* ENTRIES SUPPLIED:
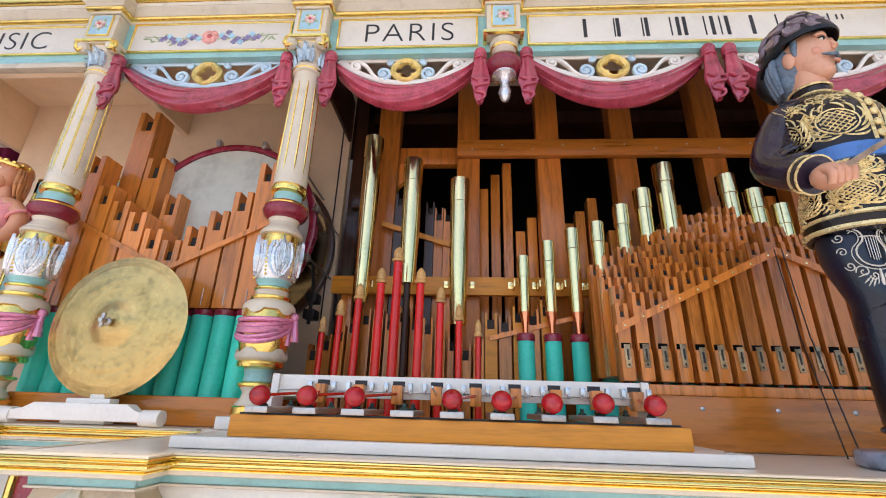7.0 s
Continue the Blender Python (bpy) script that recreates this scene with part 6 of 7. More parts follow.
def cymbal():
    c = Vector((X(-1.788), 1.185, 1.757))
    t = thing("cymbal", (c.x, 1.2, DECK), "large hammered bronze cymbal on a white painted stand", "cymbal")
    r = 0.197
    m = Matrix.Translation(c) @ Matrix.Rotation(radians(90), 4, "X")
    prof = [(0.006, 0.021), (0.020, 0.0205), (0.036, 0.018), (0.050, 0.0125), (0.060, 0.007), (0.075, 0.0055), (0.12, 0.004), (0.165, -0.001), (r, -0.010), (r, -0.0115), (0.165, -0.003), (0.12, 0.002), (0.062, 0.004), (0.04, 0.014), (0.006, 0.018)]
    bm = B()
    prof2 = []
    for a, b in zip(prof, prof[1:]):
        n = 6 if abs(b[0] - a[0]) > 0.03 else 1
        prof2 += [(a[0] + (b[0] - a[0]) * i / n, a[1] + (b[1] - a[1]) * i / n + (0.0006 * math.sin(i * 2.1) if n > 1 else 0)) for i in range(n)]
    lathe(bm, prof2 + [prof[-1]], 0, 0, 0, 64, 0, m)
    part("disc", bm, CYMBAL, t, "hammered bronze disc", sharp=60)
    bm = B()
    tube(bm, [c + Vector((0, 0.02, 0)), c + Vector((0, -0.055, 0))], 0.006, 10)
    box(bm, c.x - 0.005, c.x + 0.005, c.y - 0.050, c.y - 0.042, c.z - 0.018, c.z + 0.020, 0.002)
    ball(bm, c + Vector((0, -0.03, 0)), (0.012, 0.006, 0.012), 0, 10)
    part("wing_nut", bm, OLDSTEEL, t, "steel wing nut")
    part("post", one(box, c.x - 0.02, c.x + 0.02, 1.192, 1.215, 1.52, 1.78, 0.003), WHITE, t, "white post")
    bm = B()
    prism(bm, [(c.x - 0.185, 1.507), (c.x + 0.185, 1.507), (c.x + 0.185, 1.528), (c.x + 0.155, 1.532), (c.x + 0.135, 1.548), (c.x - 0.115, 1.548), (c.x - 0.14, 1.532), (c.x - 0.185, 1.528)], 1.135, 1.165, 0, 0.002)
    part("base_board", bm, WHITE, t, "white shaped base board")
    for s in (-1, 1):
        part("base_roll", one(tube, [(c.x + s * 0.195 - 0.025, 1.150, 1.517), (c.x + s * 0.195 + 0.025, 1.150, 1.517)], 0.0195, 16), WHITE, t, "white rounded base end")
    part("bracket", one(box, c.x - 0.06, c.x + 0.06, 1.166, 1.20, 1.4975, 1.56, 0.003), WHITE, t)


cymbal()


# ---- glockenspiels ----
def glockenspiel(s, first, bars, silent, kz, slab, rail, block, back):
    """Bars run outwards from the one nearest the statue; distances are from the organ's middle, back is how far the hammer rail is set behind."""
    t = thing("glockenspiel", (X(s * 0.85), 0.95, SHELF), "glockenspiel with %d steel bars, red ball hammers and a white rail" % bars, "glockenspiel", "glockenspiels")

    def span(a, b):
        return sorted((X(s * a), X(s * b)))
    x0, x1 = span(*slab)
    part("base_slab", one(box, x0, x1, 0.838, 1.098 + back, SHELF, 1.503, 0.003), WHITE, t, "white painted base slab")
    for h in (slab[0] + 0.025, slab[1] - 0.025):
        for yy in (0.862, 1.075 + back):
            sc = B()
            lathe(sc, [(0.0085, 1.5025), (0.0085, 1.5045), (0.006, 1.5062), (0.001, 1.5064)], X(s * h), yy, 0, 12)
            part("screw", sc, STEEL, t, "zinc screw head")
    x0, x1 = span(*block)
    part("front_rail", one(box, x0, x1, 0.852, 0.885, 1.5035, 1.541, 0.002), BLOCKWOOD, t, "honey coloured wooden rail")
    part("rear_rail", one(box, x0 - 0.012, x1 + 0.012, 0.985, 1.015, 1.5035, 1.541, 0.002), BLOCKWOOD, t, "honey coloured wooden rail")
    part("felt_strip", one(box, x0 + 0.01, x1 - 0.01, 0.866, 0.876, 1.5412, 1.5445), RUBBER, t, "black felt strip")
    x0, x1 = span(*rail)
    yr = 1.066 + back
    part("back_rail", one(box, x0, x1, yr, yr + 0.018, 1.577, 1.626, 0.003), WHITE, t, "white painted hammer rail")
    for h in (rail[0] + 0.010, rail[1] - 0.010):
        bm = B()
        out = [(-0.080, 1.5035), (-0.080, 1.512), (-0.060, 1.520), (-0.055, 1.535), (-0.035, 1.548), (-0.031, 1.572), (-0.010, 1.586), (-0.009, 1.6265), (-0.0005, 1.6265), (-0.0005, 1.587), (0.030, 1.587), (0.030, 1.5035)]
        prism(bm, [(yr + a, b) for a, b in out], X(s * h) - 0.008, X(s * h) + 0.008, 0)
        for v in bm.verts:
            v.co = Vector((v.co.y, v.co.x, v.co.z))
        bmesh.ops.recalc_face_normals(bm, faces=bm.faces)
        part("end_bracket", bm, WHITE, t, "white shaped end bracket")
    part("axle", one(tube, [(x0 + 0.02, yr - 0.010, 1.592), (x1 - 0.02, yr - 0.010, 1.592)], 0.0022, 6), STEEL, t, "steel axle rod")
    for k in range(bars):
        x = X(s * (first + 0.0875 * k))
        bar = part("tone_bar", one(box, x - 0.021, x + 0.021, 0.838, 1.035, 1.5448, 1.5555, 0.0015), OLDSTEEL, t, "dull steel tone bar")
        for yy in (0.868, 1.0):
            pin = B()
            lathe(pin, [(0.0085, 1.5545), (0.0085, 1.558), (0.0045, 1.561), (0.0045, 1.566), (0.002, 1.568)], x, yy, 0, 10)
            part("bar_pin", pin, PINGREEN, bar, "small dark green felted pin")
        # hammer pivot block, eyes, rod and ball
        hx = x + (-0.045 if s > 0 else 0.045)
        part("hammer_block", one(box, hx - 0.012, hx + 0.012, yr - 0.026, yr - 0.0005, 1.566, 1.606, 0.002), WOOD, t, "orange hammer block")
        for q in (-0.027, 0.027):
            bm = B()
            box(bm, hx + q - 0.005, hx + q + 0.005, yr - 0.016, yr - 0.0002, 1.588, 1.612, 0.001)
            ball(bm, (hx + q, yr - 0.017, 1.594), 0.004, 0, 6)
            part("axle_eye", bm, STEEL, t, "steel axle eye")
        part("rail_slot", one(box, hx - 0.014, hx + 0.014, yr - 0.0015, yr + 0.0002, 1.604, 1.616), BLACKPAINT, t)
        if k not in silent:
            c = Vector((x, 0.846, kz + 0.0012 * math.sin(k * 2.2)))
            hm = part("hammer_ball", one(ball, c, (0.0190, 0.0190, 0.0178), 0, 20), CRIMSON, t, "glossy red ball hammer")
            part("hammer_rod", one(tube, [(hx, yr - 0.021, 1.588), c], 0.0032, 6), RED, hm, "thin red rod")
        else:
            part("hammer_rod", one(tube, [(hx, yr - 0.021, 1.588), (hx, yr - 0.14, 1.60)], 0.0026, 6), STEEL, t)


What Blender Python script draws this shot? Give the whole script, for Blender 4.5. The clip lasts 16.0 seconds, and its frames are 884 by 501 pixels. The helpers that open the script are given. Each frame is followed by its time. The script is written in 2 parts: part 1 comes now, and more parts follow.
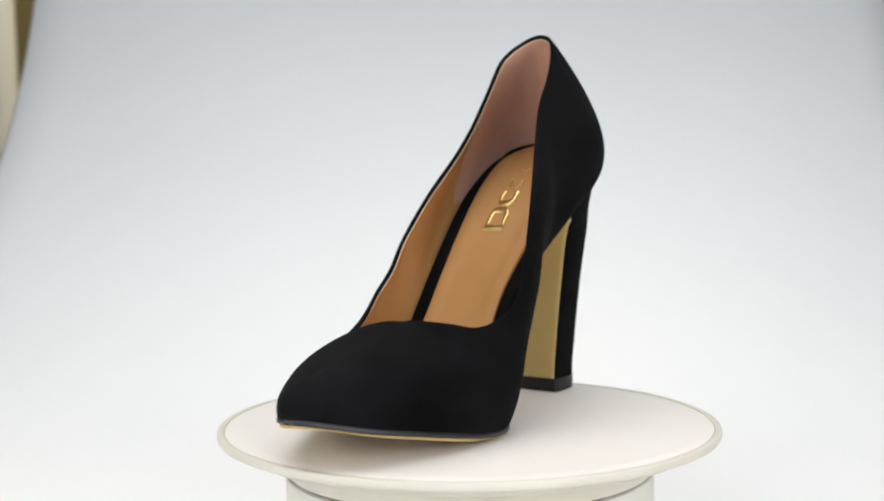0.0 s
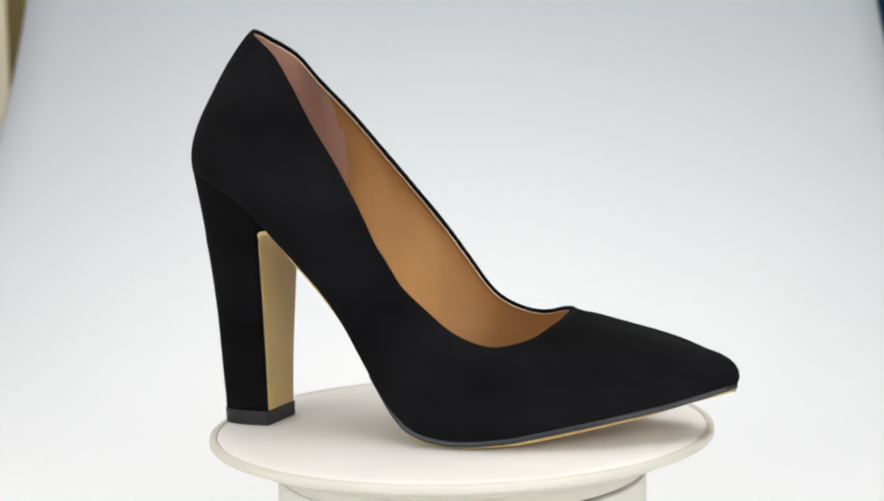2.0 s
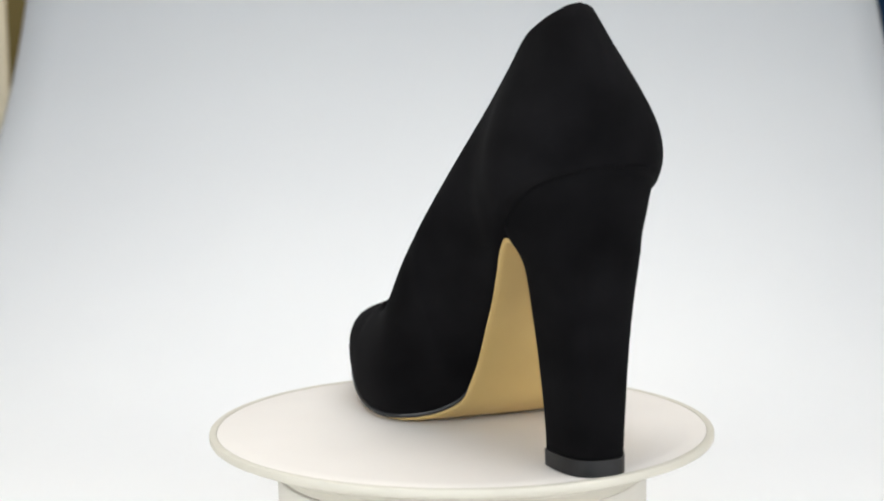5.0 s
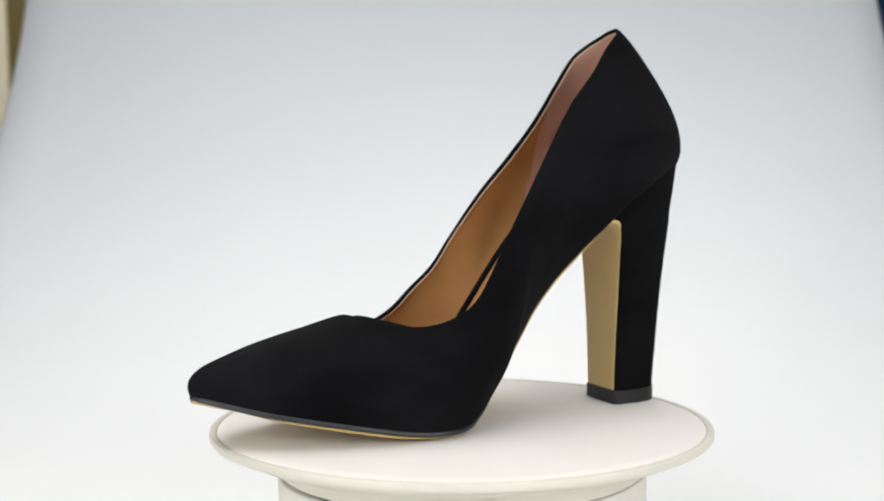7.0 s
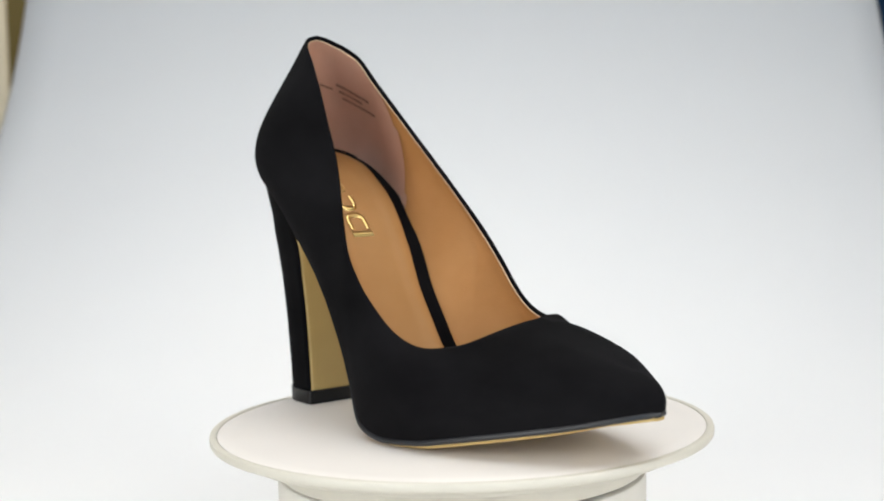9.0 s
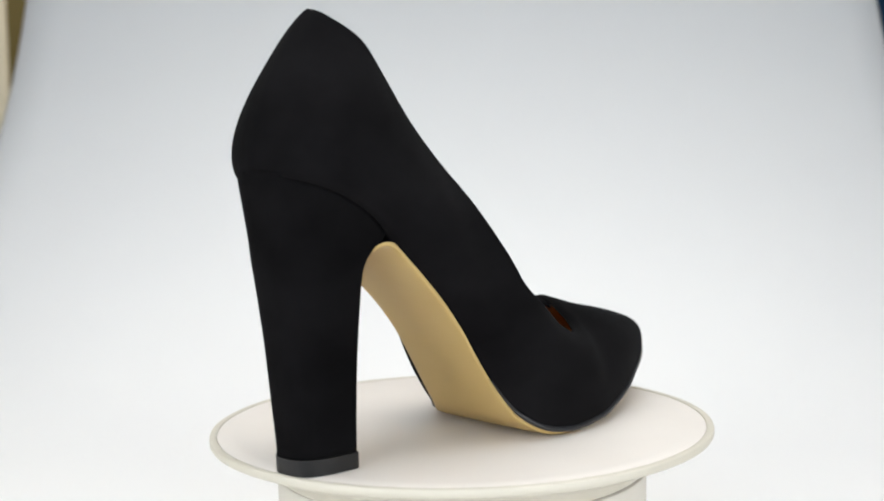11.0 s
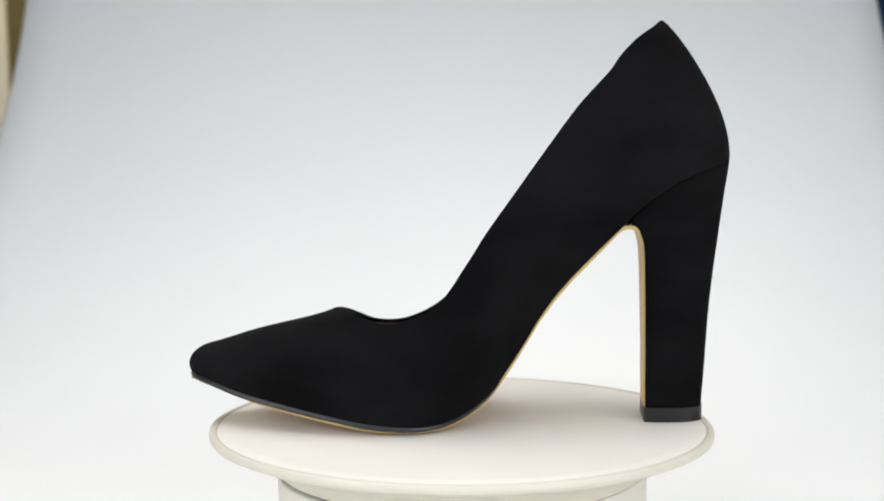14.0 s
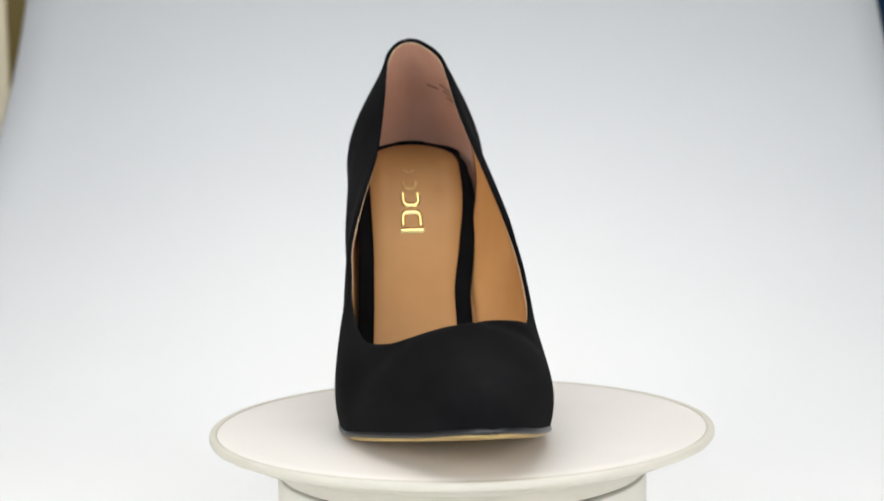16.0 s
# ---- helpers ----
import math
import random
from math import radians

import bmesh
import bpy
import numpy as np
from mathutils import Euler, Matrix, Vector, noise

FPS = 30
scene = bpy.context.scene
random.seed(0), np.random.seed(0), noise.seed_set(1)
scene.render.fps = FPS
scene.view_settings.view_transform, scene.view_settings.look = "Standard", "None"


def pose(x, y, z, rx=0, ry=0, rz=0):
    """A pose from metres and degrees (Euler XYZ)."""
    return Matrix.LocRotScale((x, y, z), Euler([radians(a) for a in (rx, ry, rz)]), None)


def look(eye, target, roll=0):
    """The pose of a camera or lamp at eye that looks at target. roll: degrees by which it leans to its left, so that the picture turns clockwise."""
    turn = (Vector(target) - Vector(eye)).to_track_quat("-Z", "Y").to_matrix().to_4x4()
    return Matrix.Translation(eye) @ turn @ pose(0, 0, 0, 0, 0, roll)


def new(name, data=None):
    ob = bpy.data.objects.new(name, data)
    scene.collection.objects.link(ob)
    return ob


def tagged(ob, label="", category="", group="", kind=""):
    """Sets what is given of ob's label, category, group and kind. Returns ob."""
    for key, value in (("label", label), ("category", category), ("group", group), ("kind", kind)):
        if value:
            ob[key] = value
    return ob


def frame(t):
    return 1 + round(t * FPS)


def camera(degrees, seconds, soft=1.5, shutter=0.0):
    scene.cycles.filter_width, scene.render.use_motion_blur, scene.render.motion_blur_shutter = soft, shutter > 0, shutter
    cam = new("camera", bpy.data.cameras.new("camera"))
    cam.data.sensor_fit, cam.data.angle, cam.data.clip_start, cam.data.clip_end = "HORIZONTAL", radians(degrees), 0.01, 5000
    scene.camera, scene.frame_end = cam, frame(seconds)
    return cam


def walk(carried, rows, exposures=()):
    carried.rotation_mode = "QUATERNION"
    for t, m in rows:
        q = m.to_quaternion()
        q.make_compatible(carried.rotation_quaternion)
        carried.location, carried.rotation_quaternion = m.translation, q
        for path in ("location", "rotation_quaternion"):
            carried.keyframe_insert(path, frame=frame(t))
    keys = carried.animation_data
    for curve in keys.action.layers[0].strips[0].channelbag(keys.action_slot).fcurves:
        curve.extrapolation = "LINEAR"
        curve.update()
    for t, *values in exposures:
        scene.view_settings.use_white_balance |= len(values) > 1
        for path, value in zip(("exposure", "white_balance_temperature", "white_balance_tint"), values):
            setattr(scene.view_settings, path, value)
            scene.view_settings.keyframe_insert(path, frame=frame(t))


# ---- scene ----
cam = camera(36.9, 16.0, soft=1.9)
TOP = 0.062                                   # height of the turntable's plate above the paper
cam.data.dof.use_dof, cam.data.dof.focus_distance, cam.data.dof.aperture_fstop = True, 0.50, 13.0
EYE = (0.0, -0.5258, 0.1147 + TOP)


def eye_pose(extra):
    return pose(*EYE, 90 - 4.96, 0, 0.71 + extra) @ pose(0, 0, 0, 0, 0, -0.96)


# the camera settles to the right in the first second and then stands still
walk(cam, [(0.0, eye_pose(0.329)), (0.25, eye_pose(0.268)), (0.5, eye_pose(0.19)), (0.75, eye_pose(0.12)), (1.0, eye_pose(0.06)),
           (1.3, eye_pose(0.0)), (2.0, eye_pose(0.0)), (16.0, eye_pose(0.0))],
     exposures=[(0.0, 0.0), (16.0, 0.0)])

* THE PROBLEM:
Transcribe the records above exactly, beginning at the line that contains "setattr(scene.view_settings, path, value)" and ending with the line that contains "EYE = (0.0, -0.5258, 0.1147 + TOP)", both included, and nothing else.

* ANSWER TO THE EXERCISE:
            setattr(scene.view_settings, path, value)
            scene.view_settings.keyframe_insert(path, frame=frame(t))


# ---- scene ----
cam = camera(36.9, 16.0, soft=1.9)
TOP = 0.062                                   # height of the turntable's plate above the paper
cam.data.dof.use_dof, cam.data.dof.focus_distance, cam.data.dof.aperture_fstop = True, 0.50, 13.0
EYE = (0.0, -0.5258, 0.1147 + TOP)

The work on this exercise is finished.